試験片50枚について、それぞれ100サイクルのヒートショック試験を行い、試験片50枚のうち、クラック状の外観不具合の発生を目視で確認した枚数を表1の「ヒートショック試験」の欄に示した。例えば、実施例1の”0/50”は、評価サンプル50枚中、クラック状の外観不具合の発生を目視で確認できた枚数は、0枚であったことを意味する。
Figure 0006560509
1 偏光板(両面保護フィルム付偏光板)、5 偏光フィルム、10 第1保護フィルム、15 第1接着剤層、20 第2保護フィルム、25 第2接着剤層、6 ポリビニルアルコール系樹脂層、6’ 延伸されたポリビニルアルコール系樹脂層、30 基材フィルム、30’ 延伸された基材フィルム、100 積層フィルム、200 延伸フィルム、300 偏光性積層フィルム、400 貼合フィルム、500 片面保護フィルム付偏光板。

Claims (5)

  1. 偏光フィルムの少なくとも一方の面に保護フィルムを備える偏光板の製造方法であって、
    ポリビニルアルコール系樹脂層から偏光フィルムを作製する偏光フィルム作製工程と、
    前記偏光フィルムを35℃以上の温度で20時間以上保管する保管工程と、
    前記偏光フィルムの少なくとも一方の面に、活性エネルギー線硬化性接着剤からなる接着剤層を介して保護フィルムを貼合する貼合工程と、
    をこの順に含む、偏光板の製造方法。
  2. 前記保管工程の温度が50℃以下である、請求項1に記載の偏光板の製造方法。

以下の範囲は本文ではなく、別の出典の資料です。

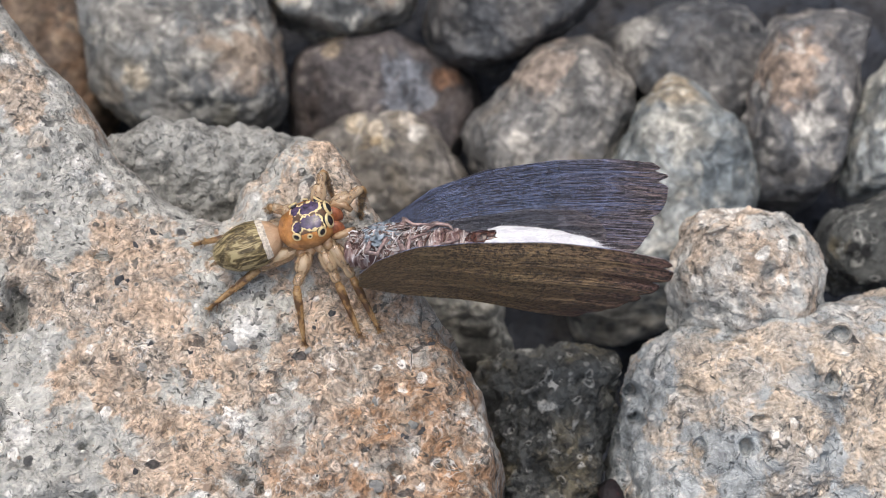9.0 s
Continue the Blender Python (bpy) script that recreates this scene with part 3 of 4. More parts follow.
stone("stone", (33.3, -2.7, -10.3), [(-179, 7.9), (-90, 12.2), (-26, 15.9), (12, 14.0), (97, 6.4), (115, 6.9), (149, 8.0)], 6.2, RIGHT_ROCK,
      "large pale crusted rock with blue-grey patches", 16, [(170, 40, 8.6)], p=16, cell=0.16, down=16, rough=0.55, grit=0.13, category="rock", pits=0.5,
      holes=[(-7.0, 2.1, 0.42, 0.38, 1.6), (-6.9, 0.7, 0.45, 0.3, 1.5), (-1.5, -0.4, 0.35, 0.6, 1.1), (-0.7, 1.1, 0.5, 0.2, 0.6), (3.1, 3.1, 0.4, 0.45, 1.2), (3.9, 5.4, 0.5, 0.45, 1.2), (-0.2, -0.6, 0.3, 0.3, 0.7), (1.0, -4.0, 3.0, 0.5, 0.5), (0.8, -0.8, 1.7, 2.2, -0.7), (3.6, 4.2, 1.5, 1.9, -0.5), (-4.5, 2.4, 0.9, 0.25, 0.5), (-3.9, -0.5, 0.3, 0.5, 0.5)])
stone("stone", (32.7, 5.5, -7.7), [(-164, 4.6), (-102, 4.3), (-76, 3.9), (-9, 4.6), (19, 4.2), (42, 4.0), (77, 3.7), (107, 3.7), (147, 3.7), (167, 3.8)], 4.2, KNOB_ROCK,
      "rounded peach lump of crusted rock", 17, cell=0.14, rough=0.35, grit=0.18, down=12, category="rock", p=13, pits=1.2, rake=17,
      holes=[(2.2, 1.6, 0.35, 0.4, 0.9), (-2.4, 3.0, 0.9, 0.7, -0.7), (0.6, -1.2, 0.5, 0.25, 0.35), (-1.2, -2.6, 1.6, 0.6, -0.5)])


# ---- a rusty nail in the gap ----
def nail():
    m, N, L, B = nodes_of("rusty_iron")
    co = coords(N, L)
    n = tex_noise(N, L, co, 700, 7, 0.7, 0.5)
    L.new(ramp(N, L, n, [(0.42, (0.008, 0.007, 0.010)), (0.56, (0.018, 0.009, 0.011)), (0.66, (0.16, 0.020, 0.018))]), B.inputs["Base Color"])
    B.inputs["Roughness"].default_value = 0.65
    bump(N, L, B, [(n, 0.3, 0.8)])
    line = [(0, 0.55, -1.5), (0, 0.5, -0.5), (0, 0.2, 0.05), (0, -0.4, 0.25), (0, -1.5, 0.2), (-0.05, -4, 0.0), (-0.1, -9, -0.4)]
    v, f = tube(line, [0.30, 0.58, 0.74, 0.74, 0.64, 0.60, 0.58], 18)
    v = np.array(v)
    v = v + 0.14 * np.stack([fbm(v * 1.5 + 4 * k, 3, 3 + k) for k in range(3)], 1)
    ob = mesh_object("nail", v, f, m, at=(24.95, -6.9, -9.2))
    tagged(ob, "rusty bent iron nail wedged between stones", "nail")


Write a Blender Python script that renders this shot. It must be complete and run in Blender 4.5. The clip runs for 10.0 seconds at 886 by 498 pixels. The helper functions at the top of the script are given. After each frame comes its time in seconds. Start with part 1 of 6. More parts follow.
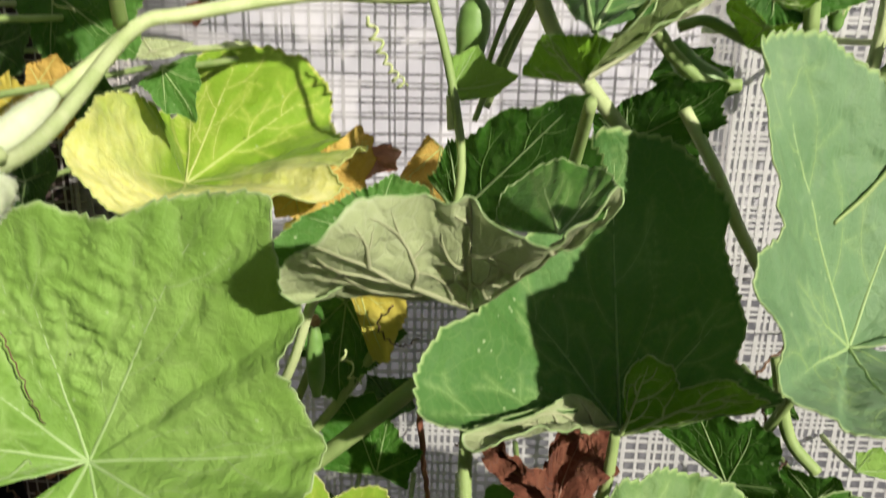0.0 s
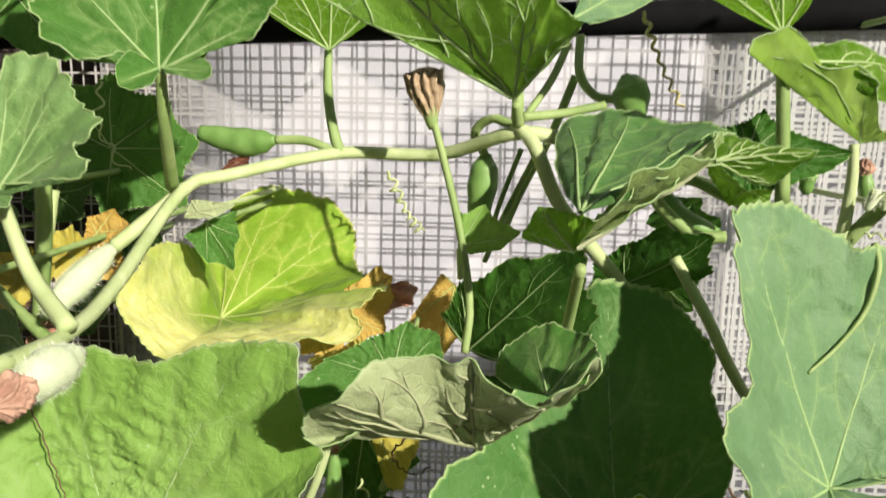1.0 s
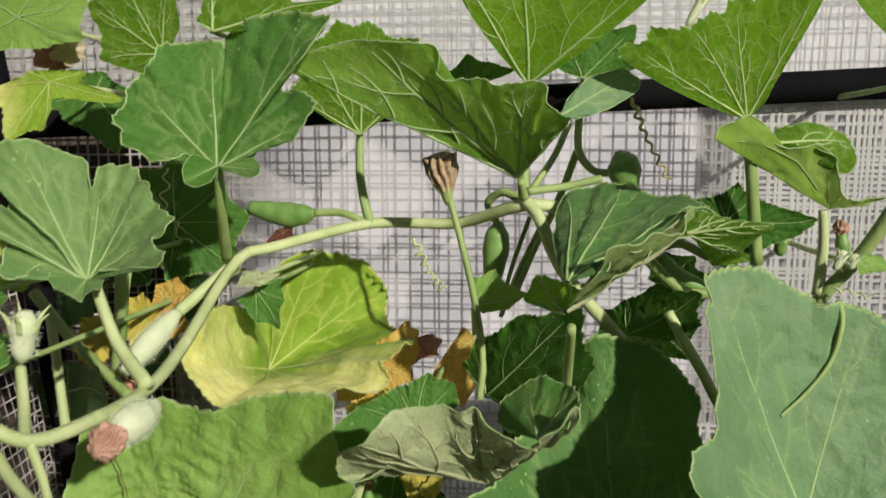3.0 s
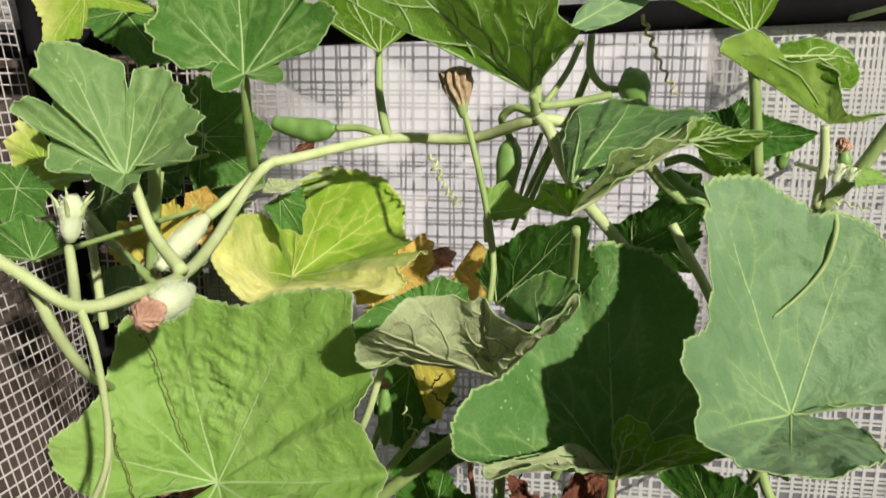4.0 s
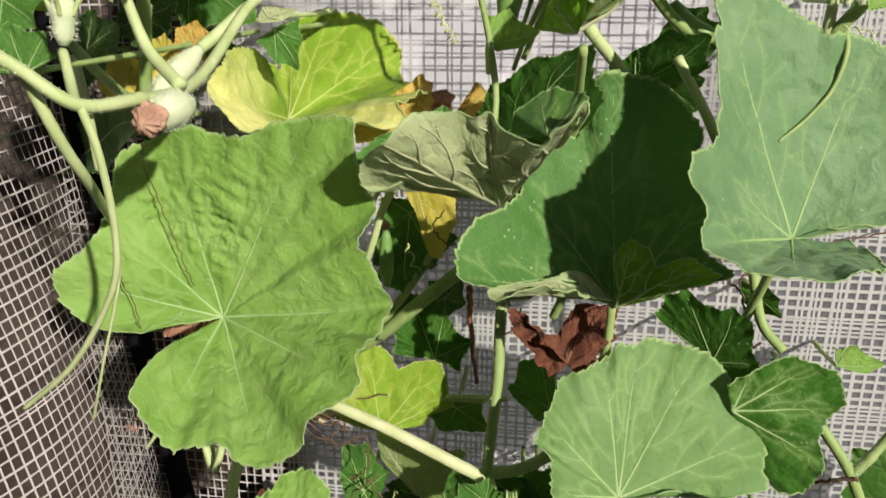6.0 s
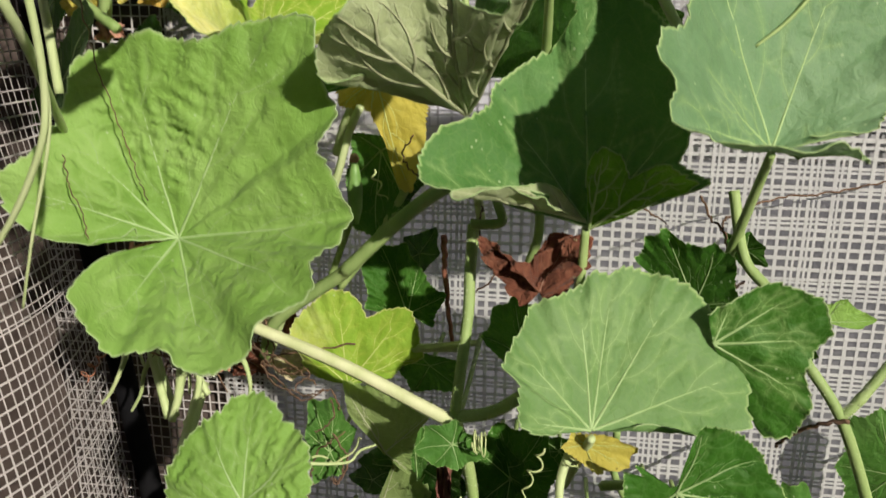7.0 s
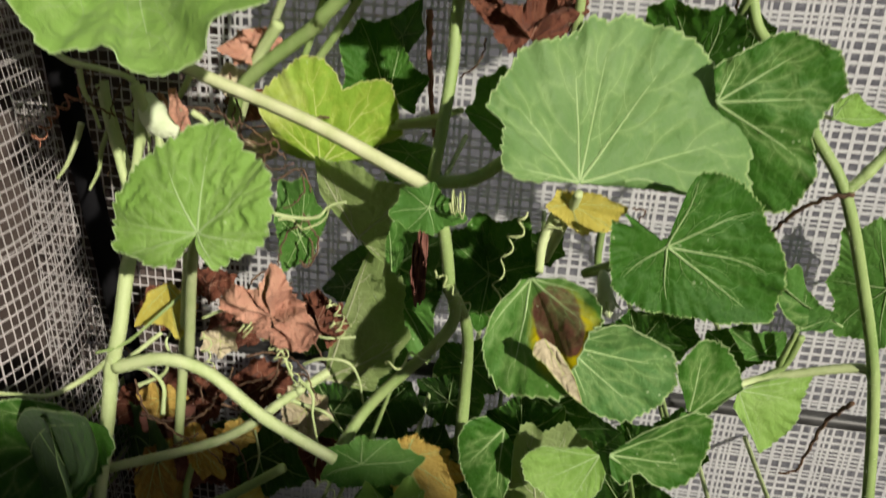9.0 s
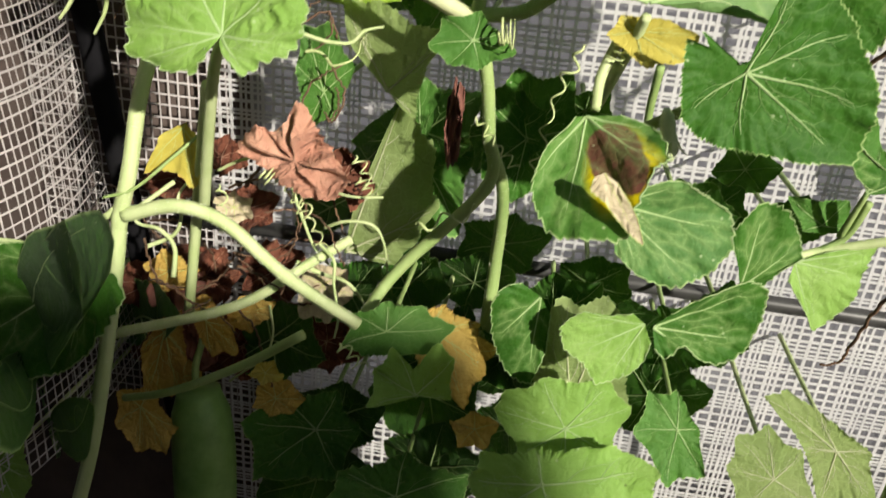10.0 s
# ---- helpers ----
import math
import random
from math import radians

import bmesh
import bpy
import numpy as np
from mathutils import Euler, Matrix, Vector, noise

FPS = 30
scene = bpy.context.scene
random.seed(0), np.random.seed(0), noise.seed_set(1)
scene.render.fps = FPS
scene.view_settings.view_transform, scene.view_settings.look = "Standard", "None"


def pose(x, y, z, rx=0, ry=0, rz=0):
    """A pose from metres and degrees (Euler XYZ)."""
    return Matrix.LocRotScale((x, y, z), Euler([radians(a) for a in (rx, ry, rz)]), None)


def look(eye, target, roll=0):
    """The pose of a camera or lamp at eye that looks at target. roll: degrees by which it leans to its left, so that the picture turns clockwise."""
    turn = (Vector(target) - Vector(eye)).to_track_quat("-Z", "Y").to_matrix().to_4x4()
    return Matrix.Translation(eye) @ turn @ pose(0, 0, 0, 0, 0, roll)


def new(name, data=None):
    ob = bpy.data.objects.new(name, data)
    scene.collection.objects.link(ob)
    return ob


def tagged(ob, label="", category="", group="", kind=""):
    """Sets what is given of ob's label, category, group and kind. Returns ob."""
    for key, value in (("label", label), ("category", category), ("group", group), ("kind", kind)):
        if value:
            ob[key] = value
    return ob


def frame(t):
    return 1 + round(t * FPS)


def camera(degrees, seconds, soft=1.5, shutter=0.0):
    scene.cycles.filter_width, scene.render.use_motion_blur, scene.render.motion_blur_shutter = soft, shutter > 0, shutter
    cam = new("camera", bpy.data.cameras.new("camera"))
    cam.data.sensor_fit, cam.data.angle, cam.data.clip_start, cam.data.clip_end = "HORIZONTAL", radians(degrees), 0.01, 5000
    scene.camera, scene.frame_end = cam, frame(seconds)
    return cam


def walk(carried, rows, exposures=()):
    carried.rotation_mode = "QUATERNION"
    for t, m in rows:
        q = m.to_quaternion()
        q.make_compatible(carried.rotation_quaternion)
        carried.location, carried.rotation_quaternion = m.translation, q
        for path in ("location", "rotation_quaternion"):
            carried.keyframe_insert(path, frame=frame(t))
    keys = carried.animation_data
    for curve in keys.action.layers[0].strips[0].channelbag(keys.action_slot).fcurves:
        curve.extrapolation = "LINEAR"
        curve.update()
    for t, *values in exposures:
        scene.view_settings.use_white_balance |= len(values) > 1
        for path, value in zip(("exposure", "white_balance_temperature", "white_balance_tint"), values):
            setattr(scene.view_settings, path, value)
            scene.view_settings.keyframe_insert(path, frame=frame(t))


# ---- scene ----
cam = camera(58.4, 10.0, soft=1.5, shutter=0.5)
PATH = [
    (0, (0.0303, 0.0204, 1.2415), (-0.0010, 0.9728, 0.9384), 1.31),
    (0.5, (0.0406, 0.0071, 1.2659), (-0.0160, 0.9752, 1.0218), 0.38),
    (1, (0.0400, -0.0184, 1.2842), (-0.0260, 0.9610, 1.0935), 1.34),
    (1.5, (0.0513, -0.0358, 1.2975), (-0.0070, 0.9494, 1.1365), 1.76),
    (2, (0.0592, -0.0494, 1.3146), (-0.0095, 0.9394, 1.1818), 1.35),
    (2.5, (0.0613, -0.0645, 1.3199), (-0.0393, 0.9218, 1.1888), 0.05),
    (4, (0.0760, -0.1228, 1.2939), (-0.0717, 0.8430, 1.0809), 0.25),
    (4.5, (0.0745, -0.1222, 1.2846), (-0.0720, 0.8384, 1.0486), 0.34),
    (5, (0.0671, -0.1168, 1.2744), (-0.0729, 0.8410, 1.0234), 0.57),
    (5.5, (0.0634, -0.1213, 1.2595), (-0.0728, 0.8241, 0.9634), -0.02),
    (6, (0.0659, -0.1318, 1.2472), (-0.0601, 0.8004, 0.9080), 0.05),
    (7.5, (0.1003, -0.1324, 1.0986), (-0.0347, 0.8247, 0.8421), 1.21),
    (8, (0.0987, -0.1334, 1.0740), (-0.0290, 0.8113, 0.7719), 1.85),
    (8.5, (0.1021, -0.1280, 1.0490), (-0.0156, 0.8025, 0.7019), 2.55),
    (9, (0.1017, -0.1237, 1.0233), (-0.0056, 0.7952, 0.6437), 3.52),
    (9.5, (0.0913, -0.1028, 0.9718), (-0.0065, 0.7990, 0.5508), 4.86),
    (10, (0.0760, -0.1106, 0.9376), (-0.0193, 0.7825, 0.4980), 5.39),
]
walk(cam, [(t, look(eye, target, roll)) for t, eye, target, roll in PATH],
     [(0.0, 0.36), (1.0, 0.46), (2.0, 0.28), (2.5, -0.2), (4.0, 0.2), (6.0, 0.24), (7.5, 0.1), (9.0, 0.12), (9.5, 0.5), (10.0, 0.6)])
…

  3. 前記保管工程は基材フィルム上に前記偏光フィルムが設けられた偏光性積層フィルムを保管する工程であり、
    前記偏光性積層フィルムは、
    前記基材フィルムの少なくとも一方の面にポリビニルアルコール系樹脂を含有する塗工液を塗工した後、乾燥させることにより前記ポリビニルアルコール系樹脂層を形成して積層フィルムを得る樹脂層形成工程と、
    前記積層フィルムを延伸して延伸フィルムを得る延伸工程と、
    前記延伸フィルムの前記ポリビニルアルコール系樹脂層を二色性色素で染色して偏光フィルムを形成する染色工程と、を含む工程により得られる、請求項1または2に記載の偏光板の製造方法。
  4. 前記偏光フィルムの厚さが、10μm以下である請求項1〜3のいずれか1項に記載の偏光板の製造方法。
  5. 基材フィルムの少なくとも一方の面にポリビニルアルコール系樹脂を含有する塗工液を塗工し、塗工層を得た後、前記塗工層を乾燥させることによりポリビニルアルコール系樹脂層を形成して積層フィルムを得る樹脂層形成工程、
    前記積層フィルムを延伸して延伸フィルムを得る延伸工程、
    前記延伸フィルムの前記ポリビニルアルコール系樹脂層を二色性色素で染色して偏光フィルムを形成することにより偏光性積層フィルムを得る染色工程を経て偏光フィルムを得、得られた前記偏光性積層フィルムを35℃以上の温度で20時間以上保管する工程を含む、偏光性積層フィルムの保管方法。